May 30, 2013

Update of diagnostic coding system rolls on

In health care, narrative descriptions of symptoms, diseases, injuries, complaints, disabilities and procedures are routinely transformed into numeric or alphanumeric codes, facilitating billing, clinical research and the analysis of health care cost and quality.

In health care, narrative descriptions of symptoms, diseases, injuries, complaints, disabilities and procedures are routinely transformed into numeric or alphanumeric codes, facilitating billing, clinical research and the analysis of health care cost and quality.

For example, 780.52 is insomnia, 571.4 is chronic hepatitis and 380.12 is acute swimmer’s ear.

By Oct. 1, 2014, U.S. health care payers and providers will adopt a modified and greatly expanded version of the code set used for diagnoses and inpatient procedures. The ICD-10 code set — International Classification of Disease and Related Health Problems, Tenth Revision — will replace ICD-9, which has been in use in the United States since 1979.

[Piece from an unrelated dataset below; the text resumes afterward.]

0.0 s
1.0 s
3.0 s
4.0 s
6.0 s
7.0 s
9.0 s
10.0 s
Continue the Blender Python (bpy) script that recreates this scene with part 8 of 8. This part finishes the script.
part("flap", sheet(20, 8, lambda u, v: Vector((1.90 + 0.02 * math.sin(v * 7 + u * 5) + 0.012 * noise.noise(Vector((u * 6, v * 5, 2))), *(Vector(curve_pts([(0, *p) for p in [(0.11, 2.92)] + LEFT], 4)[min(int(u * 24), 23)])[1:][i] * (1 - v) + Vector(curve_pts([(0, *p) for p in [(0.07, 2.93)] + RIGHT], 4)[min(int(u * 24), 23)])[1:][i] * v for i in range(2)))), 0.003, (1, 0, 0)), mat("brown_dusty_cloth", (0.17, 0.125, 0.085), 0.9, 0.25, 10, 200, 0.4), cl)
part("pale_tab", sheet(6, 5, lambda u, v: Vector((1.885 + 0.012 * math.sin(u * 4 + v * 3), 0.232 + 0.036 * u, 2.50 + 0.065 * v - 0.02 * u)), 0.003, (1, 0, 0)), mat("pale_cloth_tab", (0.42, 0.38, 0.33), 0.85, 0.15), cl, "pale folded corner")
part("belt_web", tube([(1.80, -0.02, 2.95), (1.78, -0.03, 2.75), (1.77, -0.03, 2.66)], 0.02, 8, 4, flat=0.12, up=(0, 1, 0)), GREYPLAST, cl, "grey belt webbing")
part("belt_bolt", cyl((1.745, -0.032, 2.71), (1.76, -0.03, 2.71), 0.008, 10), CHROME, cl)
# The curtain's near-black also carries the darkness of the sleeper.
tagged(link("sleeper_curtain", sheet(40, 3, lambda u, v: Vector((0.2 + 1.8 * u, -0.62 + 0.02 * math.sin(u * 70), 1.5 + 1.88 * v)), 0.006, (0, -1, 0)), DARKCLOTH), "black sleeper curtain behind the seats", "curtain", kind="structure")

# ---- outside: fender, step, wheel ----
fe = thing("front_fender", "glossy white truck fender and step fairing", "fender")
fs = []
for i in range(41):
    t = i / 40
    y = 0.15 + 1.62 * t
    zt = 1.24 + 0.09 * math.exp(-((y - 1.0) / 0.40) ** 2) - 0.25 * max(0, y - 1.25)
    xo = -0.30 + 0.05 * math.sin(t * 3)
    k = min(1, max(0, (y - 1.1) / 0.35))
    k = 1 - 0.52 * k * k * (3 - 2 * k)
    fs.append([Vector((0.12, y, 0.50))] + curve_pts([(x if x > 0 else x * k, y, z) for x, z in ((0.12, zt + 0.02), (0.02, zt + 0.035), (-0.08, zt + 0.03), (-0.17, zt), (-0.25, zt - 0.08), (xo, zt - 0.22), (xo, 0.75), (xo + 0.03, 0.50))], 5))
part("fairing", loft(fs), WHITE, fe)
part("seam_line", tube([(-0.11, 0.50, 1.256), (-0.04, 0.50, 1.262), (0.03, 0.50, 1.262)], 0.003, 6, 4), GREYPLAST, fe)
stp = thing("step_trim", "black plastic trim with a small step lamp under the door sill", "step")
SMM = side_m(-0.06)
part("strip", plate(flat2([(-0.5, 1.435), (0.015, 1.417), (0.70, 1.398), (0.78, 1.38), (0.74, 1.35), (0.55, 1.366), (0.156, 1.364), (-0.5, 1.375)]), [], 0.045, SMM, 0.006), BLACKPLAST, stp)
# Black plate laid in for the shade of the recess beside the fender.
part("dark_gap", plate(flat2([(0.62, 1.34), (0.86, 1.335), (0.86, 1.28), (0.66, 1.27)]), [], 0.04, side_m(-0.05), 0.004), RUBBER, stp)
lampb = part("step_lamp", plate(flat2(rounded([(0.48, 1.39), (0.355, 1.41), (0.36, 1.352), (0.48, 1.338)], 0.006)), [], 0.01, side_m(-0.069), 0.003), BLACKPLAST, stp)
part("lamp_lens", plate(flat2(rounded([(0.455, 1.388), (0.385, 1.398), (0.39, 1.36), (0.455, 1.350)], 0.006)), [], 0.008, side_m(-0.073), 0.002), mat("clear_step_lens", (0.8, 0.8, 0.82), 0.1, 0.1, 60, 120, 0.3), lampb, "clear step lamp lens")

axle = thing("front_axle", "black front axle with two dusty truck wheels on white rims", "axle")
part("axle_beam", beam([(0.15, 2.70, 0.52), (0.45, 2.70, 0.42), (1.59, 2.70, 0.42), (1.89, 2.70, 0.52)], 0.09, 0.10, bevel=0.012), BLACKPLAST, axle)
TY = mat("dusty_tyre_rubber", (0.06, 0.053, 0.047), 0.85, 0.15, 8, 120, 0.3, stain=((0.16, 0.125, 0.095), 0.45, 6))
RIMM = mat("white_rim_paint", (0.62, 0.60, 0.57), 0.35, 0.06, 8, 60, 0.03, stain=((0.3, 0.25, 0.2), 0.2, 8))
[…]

The switch was originally planned for October 2013 but the Department of Health and Human Services pushed the deadline back a year to give health care providers additional time to prepare.

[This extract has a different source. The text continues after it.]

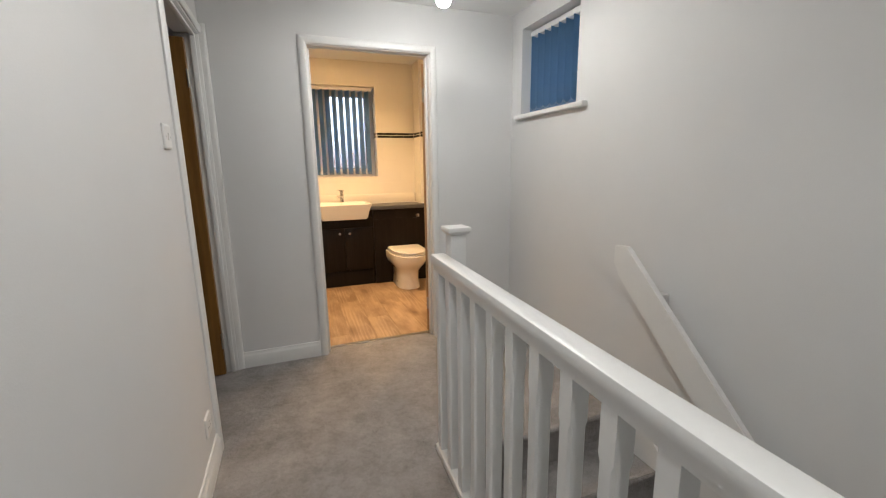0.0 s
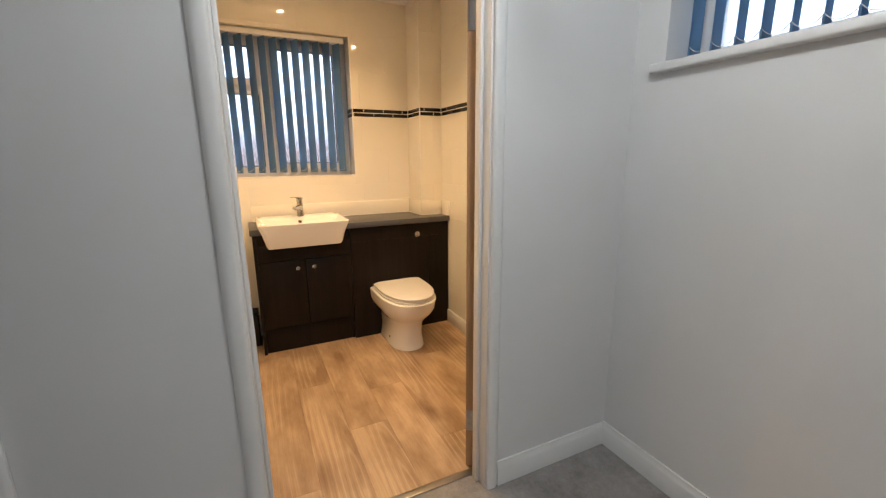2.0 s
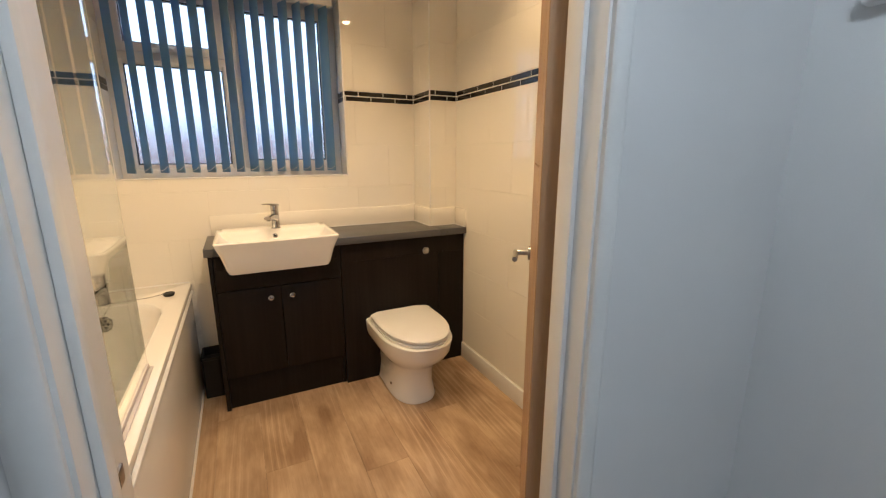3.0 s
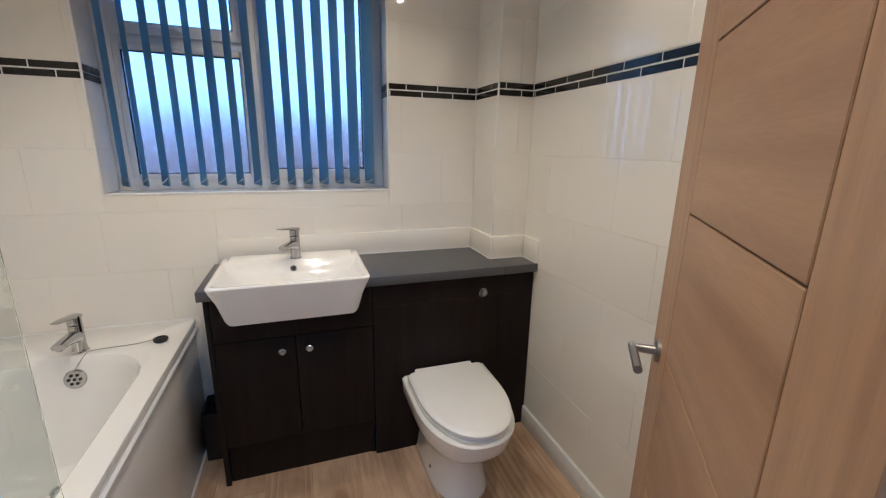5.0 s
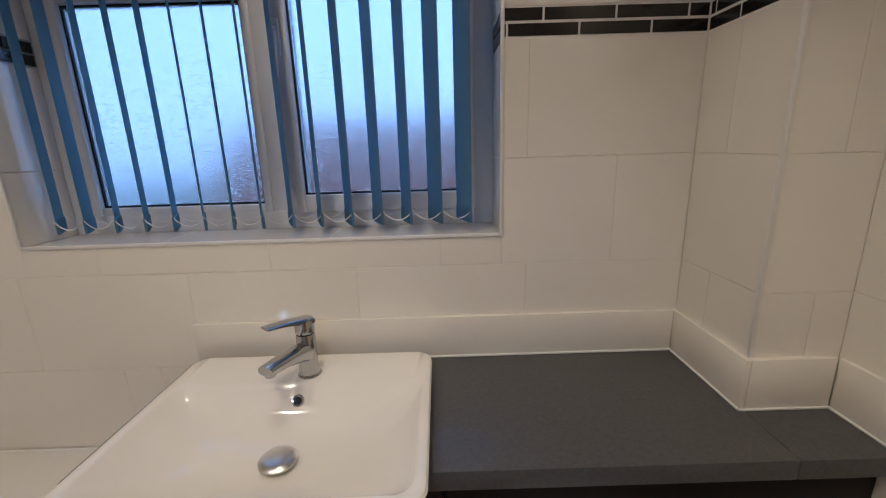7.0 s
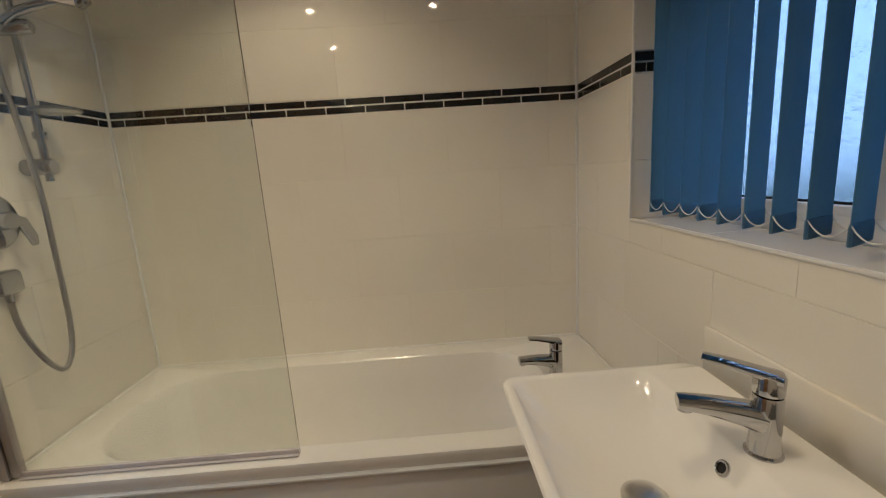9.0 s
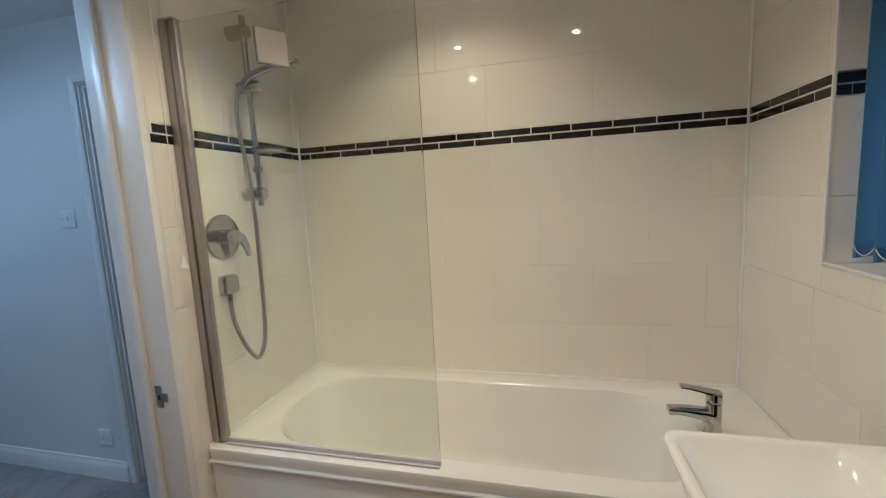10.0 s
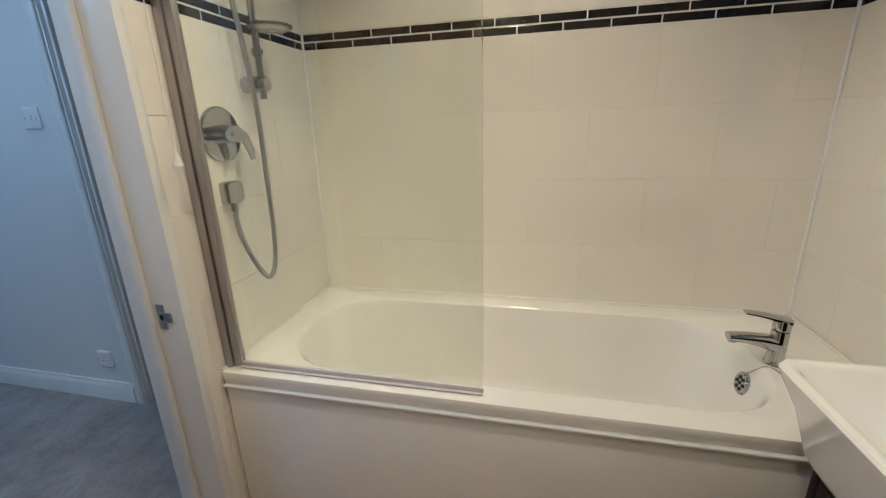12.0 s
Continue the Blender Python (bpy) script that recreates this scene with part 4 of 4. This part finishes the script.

Vanderbilt University Medical Center will aim for full adoption by July 2014, according to Jennifer Causey, administrative director for Vanderbilt’s ICD-10 transition. The remaining steps for a smooth VUMC transition to ICD-10 include training clinicians, coders and staff, and updating applications and databases that use ICD codes.

Training will be piloted in July in Rehabilitation Services and will spread to the rest of the Medical Center over the remainder of the year.

The level of specialization in health care is such that no one works with more than a sliver of the ICD code set. According to Causey, some 7,000 faculty and staff will need some level of training to use ICD-10, but a brief online tutorial will suffice for a great majority of these people.

Clinicians will need more in the way of instruction, but Causey expects that no one other than medical coders will require more than an hour or so of training. She will work with individual department heads to assess training needs for each area.

More than 70 system applications in use at VUMC will require modification for ICD-10. Inpatient medical coders will be introduced to new software that assists ICD-10 coding, and by this December ICD-10 will begin to be integrated into VUMC clinical documentation systems.

As medical knowledge has advanced, ICD-9 has become outmoded, lacking space for new codes and thus sacrificing physiologic and anatomic specificity. ICD-10 codes have a limit of seven characters, compared to ICD-9’s five-character limit.

Mike Leavitt was secretary of HHS when the switch was originally proposed in 2008.

“The greatly expanded ICD-10 code sets will enable HHS to fully support quality reporting, pay-for-performance, bio-surveillance and other critical activities,” Leavitt said in a press release issued at the time.

Most of the world’s developed countries made the switch in the 1990s, leaving the U.S. as the last holdout among industrialized countries.

At VUMC, besides Causey, other leaders for the transition include Nancy Evans, Gary Perrizo, Danny Bonn and Theresa Zuckowsky. The physician champion for the transition is VMG Chief Medical Officer Paul Sternberg Jr., M.D.